In her search for Kai Gerda meets fortune tellers, two crows, gypsies, robbers and a captured reindeer as well as the snowflakes who guard the Snow Queen’s palace. This array of characters plays right into the hands of costume designers Jan Tredrea, Mandy West & Jill Kerr who juxtapose the glistening white of the snowflakes and the Snow Queen’s shimmery turquoise robe with green and gold, black and red, blue and yellow.

Artistic Director Martin Sierra himself uses atmospheric lighting and projected images to set the various scenes including the shattering magic mirror.

Michelle Cassar de Sierra cleverly introduces contemporary touches to her choreography, adding gentle moments of humour and piquancy to the fairy tale nature of the story. It is evident particularly in the acrobatic elegance of the troll which Tynan Woods performs with lithe energy and just a little sinister intent – characteristics that he sheds to become a strident robber and the princely Snow Cavalier.

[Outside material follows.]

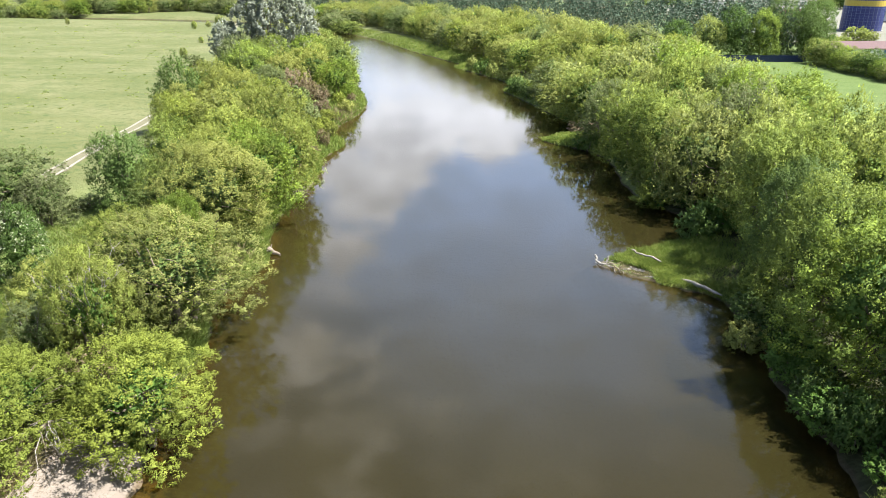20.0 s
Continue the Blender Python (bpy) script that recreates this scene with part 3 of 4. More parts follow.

As the Snow Queen, Elise May Watson-Lord is sophisticated grace with a touch of ice as she rules from her cold white palace. Watson-Lord brings a wealth of experience to this role, which she performs with vibrant poise.

Photo : Ashley Lean at En Pointe Productions

Elise Jacques and Benjamin Harris delight as the naïve innocents, Gerda and Kai. They dance beautifully together, at the same time transmitting their childlike trust and gullibility.

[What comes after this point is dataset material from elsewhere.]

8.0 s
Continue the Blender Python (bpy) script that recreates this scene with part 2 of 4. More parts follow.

Henry Driver and Cieren Edinger are the two crows who accompany Gerda on part of her search – and Josh Steinke delights as Bae, the lively, wide-eyed reindeer who directs her to Lapland.

This production shines, literally, as the glittering snowflakes, snow bees and their icy white Queen bewitch the audience with the poised control and structured grace that is always inspiring in balletic work.

The Snow Queen is another of Martin Sierra’s clever adaptations, produced and performed with all the joie de vivre we have come to expect from the Victorian State Ballet.